Ivan Simonovic, Assistant Secretary-General for Human Rights, who arrived in Abidjan yesterday, has expressed deep concern over the worsening human rights situation, as reports of massacres and other forms of brutality against civilians come in from the country’s west.

Forces supporting Alassane Ouattara, the President of Côte d’Ivoire, are on the offensive to oust Laurent Gbagbo, the former president who refuses to step down despite his defeat by Mr. Ouattara in a UN-certified and internationally recognized run-off election last November.

In a phone conversation with Secretary-General Ban Ki-moon at the weekend, Mr. Ouattara denied that his forces had committed atrocities against civilians, saying he had launched an investigation and that he would welcome an international inquiry into the reported crimes.

Mr. Simonovic will have meetings with the Ivorian authorities, political leaders and civil society. He will also have meetings with the representatives of the international community, the UN system and the diplomatic corps.

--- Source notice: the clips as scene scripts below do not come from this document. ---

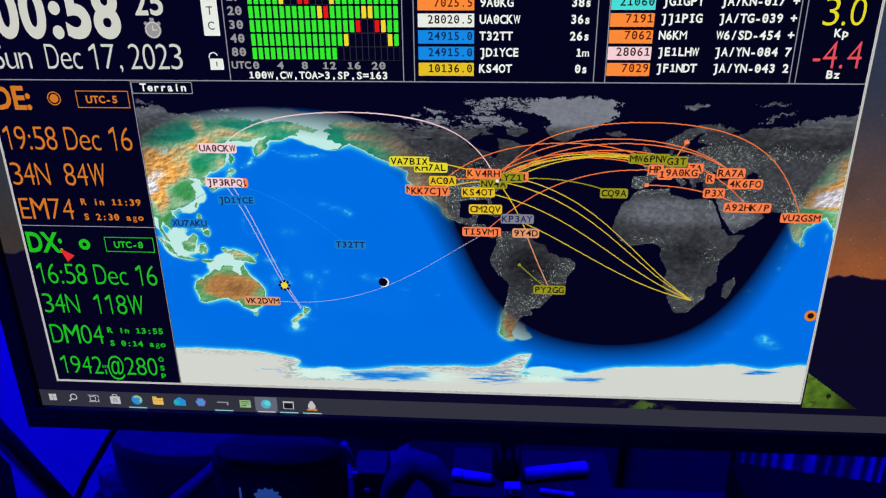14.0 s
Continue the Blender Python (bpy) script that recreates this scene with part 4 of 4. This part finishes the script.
path((140, 57.5), HUB, PINK, 1.1)
path((138, 35.6), (173.0, -37.5), LILAC, 1.2)
path((141.5, 35.6), (173.5, -37.0), LILAC, 1.2)
path((142, 36), (-160, 4), SKY, 0.5)
path((139, 35.5), (108.5, 19.5), SEA_TAG, 0.8)
path((158, -33.0), (-84.5, 10.0), LILAC, 0.55)
path((-84.5, 10.5), (0, 46.5), PATH_ORANGE, 1.1)
path(HUB, (77.5, 22.5), PATH_ORANGE, 1.2, 4.2)
path((-104, 41), (4, 49.5), PATH_ORANGE, 1.2, 4.3)
path((-82, 40), (38.5, 47), PATH_ORANGE, 1.1, 4.4)
path((-76, 40), (50, 28), PATH_ORANGE, 1.1, 4.48)
path((-74, 41), (47, 40.5), PATH_ORANGE, 1.1, 4.5)
path((-82, 40), (3, 47), PATH_ORANGE, 1.0, 4.1)
path((-80, 43), (15, 46), PATH_ORANGE, 1.0, 4.6)
for k, (la, lo) in enumerate(((40.5, -2), (39, 0), (42, -4), (38.2, 8))):
    path((-80 + 2 * k, la), (lo, 52 - 0.6 * k), PATH_YELLOW, 1.0, 4.05 + 0.11 * k)
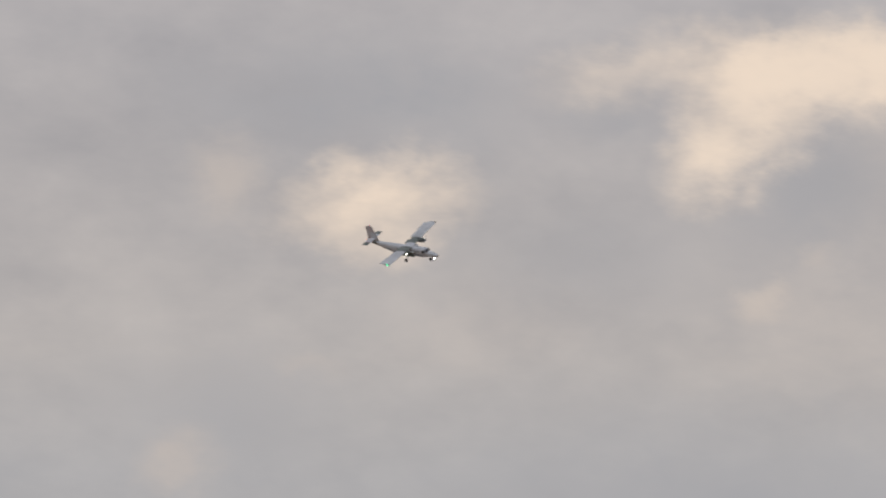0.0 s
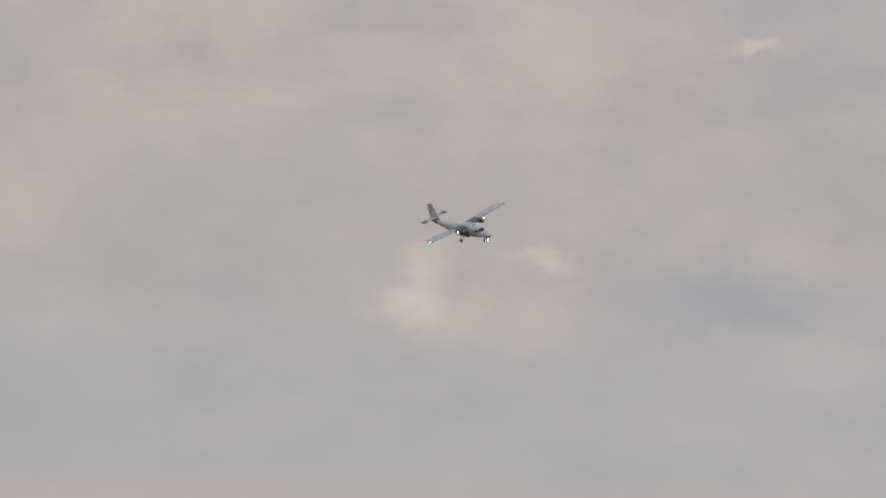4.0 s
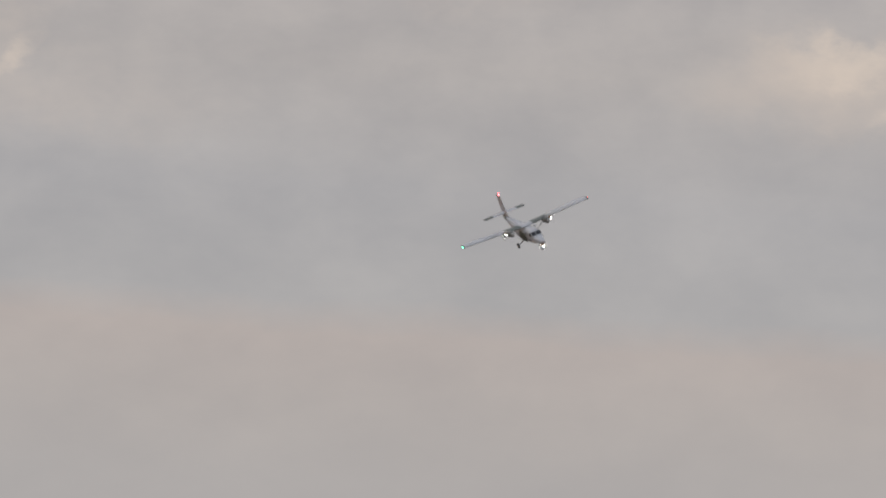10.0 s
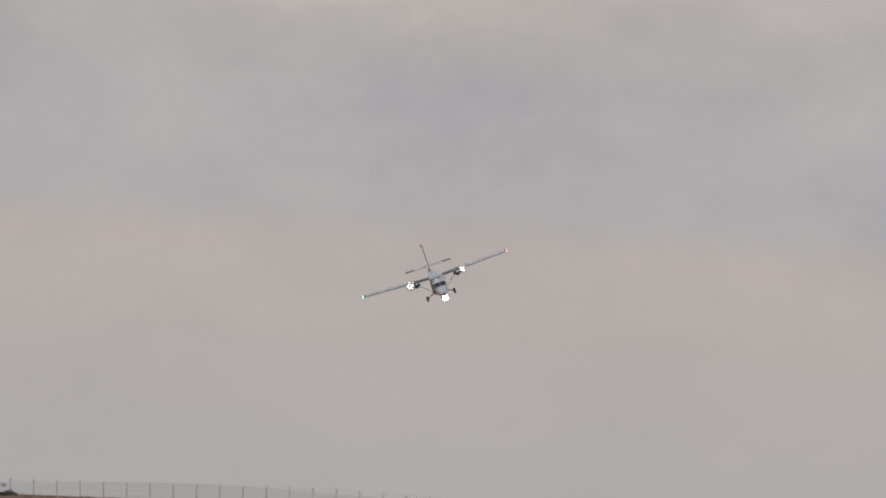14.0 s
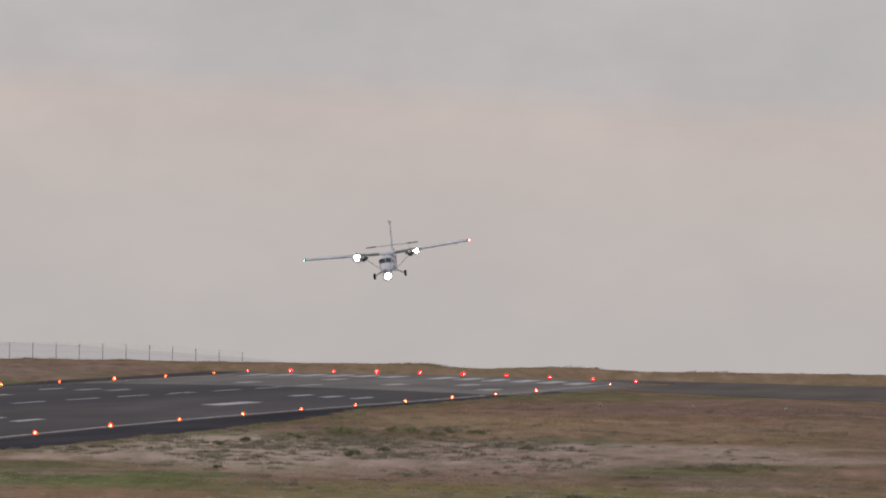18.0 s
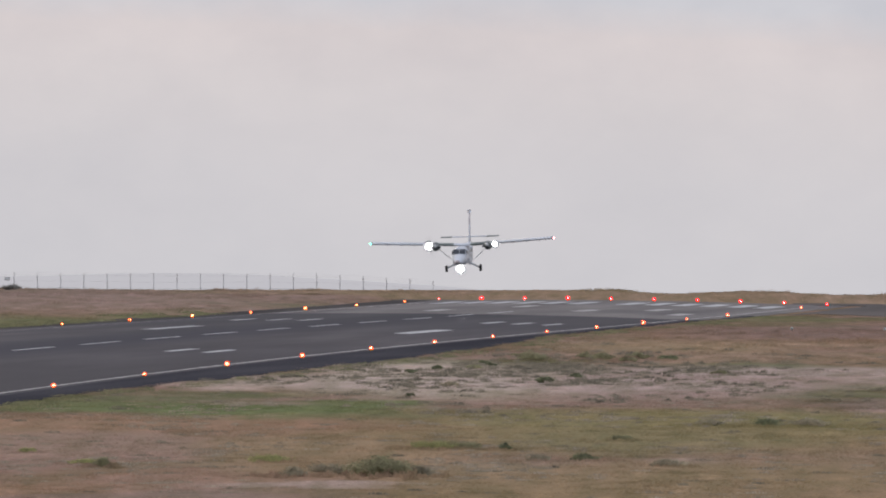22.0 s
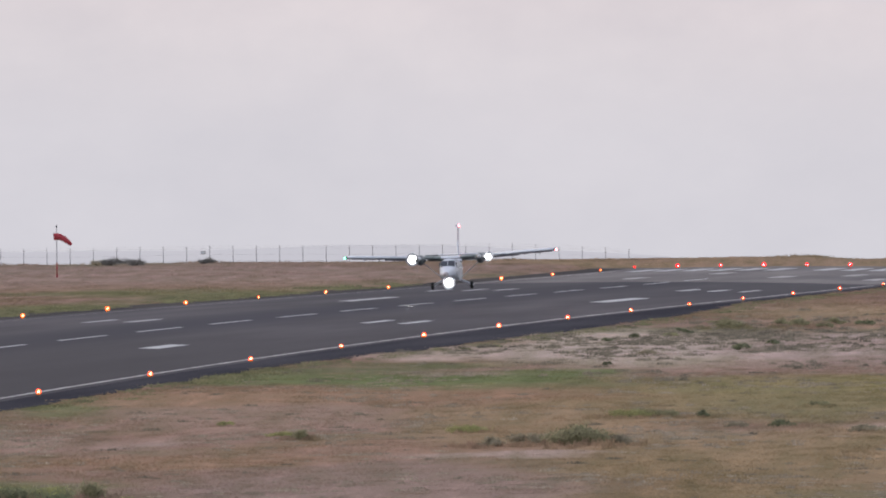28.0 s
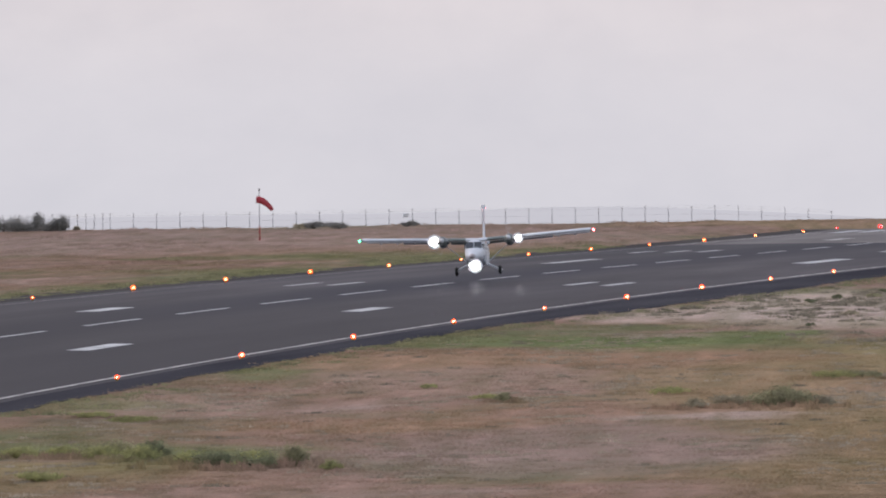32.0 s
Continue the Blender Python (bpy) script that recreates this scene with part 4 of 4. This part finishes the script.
def aeroplane():
    ob = thing("twin_propeller_aeroplane", Matrix(), "small white high-winged twin turboprop aeroplane, landing lights on", "aeroplane")
    W, D, K = MAT["white_paint"], MAT["inner_wing"], MAT["black_rubber"]

    # fuselage: x forward, y to port, z up from the wheels
    stations = [(6.0, 0.15, 0.13, 1.36), (5.75, 0.33, 0.28, 1.38), (5.2, 0.51, 0.38, 1.48), (4.5, 0.67, 0.46, 1.56), (3.9, 0.75, 0.57, 1.58), (3.35, 0.80, 0.98, 1.82), (2.8, 0.80, 1.02, 1.84),
                (1.0, 0.80, 1.02, 1.84), (-2.6, 0.80, 1.02, 1.84), (-4.0, 0.74, 0.92, 1.95), (-5.5, 0.60, 0.72, 2.14), (-7.2, 0.40, 0.48, 2.38), (-8.8, 0.22, 0.28, 2.58), (-9.7, 0.10, 0.14, 2.68)]
    bm = bmesh.new()
    rings = []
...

He also plans to go on field visits.

He will also take the opportunity to remind all parties to the Ivorian conflict of their individual and collective responsibility to ensure that international human rights law and humanitarian law are respected. He will urge them to immediately take necessary measures to protect civilians, especially women and children, and put an end to all human rights abuses.

On Friday, the UN independent human rights experts warned on the serious human rights violations in Côte d’Ivoire, saying abuses included enforced disappearances, extrajudicial killings, killing and maiming of children, and sexual violence.

They said that what is happening in the country may be tantamount to international crimes, of which the International Criminal Court (ICC) may take action.

Those speaking out against the reported serious human rights violence in Côte d’Ivoire are: Christof Heyns, the Special Rapporteur on arbitrary executions; Juan Méndez, the Special Rapporteur on torture; Rashida Manjoo, the Special Rapporteur on violence against women; Chaloka Beyani, the Special Rapporteur on the human rights of internally displaced persons (IDPs); José Luis Gómez del Prado, the Chair-Rapporteur of the Working Group on the use of mercenaries; Jeremy Sarkin, the Chair-Rapporteur of the Working Group on Enforced or Involuntary Disappearances; Githu Muigai, the Special Rapporteur on racism; Margaret Sekaggya, the Special Rapporteur on the situation of human rights defenders; and Frank La Rue, the Special Rapporteur on freedom of expression.

UN Special Rapporteurs carry out their work in an independent and unpaid capacity and report to the Geneva-based Human Rights Council.